| Instruction |
Write the lines out again, from the top of the material to the line containing "dark dust speck", pictures excluded.

| Collected data |
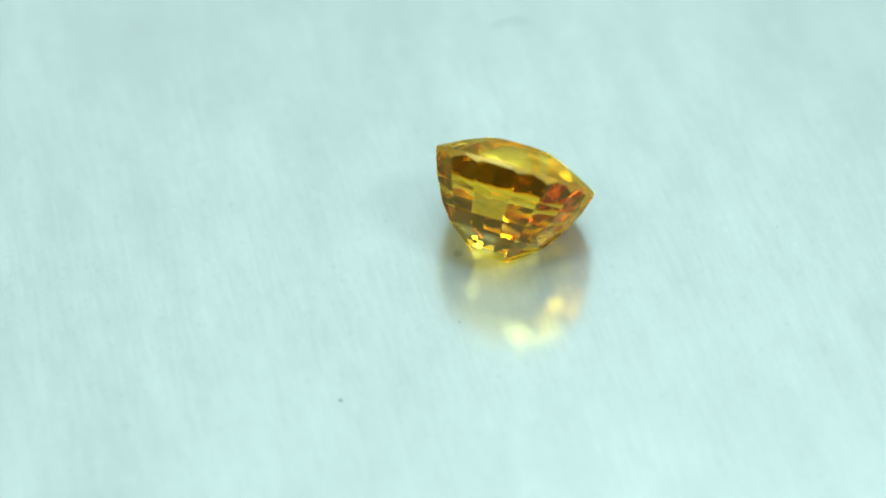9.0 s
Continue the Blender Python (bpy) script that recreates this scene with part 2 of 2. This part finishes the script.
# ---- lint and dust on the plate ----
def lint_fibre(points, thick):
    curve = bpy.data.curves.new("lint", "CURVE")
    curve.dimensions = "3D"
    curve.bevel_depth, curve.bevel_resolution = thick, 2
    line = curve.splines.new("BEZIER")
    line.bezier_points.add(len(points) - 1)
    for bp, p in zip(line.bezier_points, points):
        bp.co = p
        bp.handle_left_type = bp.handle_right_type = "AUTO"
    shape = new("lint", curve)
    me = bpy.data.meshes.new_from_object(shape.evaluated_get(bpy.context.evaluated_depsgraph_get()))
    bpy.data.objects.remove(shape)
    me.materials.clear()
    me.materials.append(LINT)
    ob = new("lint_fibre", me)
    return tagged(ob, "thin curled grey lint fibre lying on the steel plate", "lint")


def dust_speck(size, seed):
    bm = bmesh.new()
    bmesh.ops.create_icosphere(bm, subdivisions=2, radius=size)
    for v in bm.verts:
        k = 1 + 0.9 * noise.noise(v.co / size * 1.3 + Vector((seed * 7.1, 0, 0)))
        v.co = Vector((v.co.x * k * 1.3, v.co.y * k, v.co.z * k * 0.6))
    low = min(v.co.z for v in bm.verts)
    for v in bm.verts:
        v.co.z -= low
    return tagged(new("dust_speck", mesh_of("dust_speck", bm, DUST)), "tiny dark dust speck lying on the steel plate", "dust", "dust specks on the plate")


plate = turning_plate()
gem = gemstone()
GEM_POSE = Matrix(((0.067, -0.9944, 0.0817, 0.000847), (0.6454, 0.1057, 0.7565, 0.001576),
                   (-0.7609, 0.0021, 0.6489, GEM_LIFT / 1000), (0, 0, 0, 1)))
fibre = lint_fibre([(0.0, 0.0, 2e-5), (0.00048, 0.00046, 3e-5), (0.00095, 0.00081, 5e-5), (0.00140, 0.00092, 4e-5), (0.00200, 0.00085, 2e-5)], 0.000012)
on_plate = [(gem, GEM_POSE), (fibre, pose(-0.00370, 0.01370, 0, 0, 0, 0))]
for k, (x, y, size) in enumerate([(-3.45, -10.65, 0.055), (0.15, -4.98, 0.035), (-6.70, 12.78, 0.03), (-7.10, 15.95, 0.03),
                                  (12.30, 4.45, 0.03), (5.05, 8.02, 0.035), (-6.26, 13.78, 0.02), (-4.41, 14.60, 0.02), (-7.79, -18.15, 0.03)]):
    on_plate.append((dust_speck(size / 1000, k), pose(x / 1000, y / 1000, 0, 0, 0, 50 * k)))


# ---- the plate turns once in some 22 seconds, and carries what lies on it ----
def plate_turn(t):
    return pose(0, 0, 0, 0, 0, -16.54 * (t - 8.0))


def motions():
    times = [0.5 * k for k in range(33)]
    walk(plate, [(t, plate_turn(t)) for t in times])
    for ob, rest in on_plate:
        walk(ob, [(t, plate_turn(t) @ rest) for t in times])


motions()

| Problem solution |
9.0 s
Continue the Blender Python (bpy) script that recreates this scene with part 2 of 2. This part finishes the script.
# ---- lint and dust on the plate ----
def lint_fibre(points, thick):
    curve = bpy.data.curves.new("lint", "CURVE")
    curve.dimensions = "3D"
    curve.bevel_depth, curve.bevel_resolution = thick, 2
    line = curve.splines.new("BEZIER")
    line.bezier_points.add(len(points) - 1)
    for bp, p in zip(line.bezier_points, points):
        bp.co = p
        bp.handle_left_type = bp.handle_right_type = "AUTO"
    shape = new("lint", curve)
    me = bpy.data.meshes.new_from_object(shape.evaluated_get(bpy.context.evaluated_depsgraph_get()))
    bpy.data.objects.remove(shape)
    me.materials.clear()
    me.materials.append(LINT)
    ob = new("lint_fibre", me)
    return tagged(ob, "thin curled grey lint fibre lying on the steel plate", "lint")


def dust_speck(size, seed):
    bm = bmesh.new()
    bmesh.ops.create_icosphere(bm, subdivisions=2, radius=size)
    for v in bm.verts:
        k = 1 + 0.9 * noise.noise(v.co / size * 1.3 + Vector((seed * 7.1, 0, 0)))
        v.co = Vector((v.co.x * k * 1.3, v.co.y * k, v.co.z * k * 0.6))
    low = min(v.co.z for v in bm.verts)
    for v in bm.verts:
        v.co.z -= low
    return tagged(new("dust_speck", mesh_of("dust_speck", bm, DUST)), "tiny dark dust speck lying on the steel plate", "dust", "dust specks on the plate")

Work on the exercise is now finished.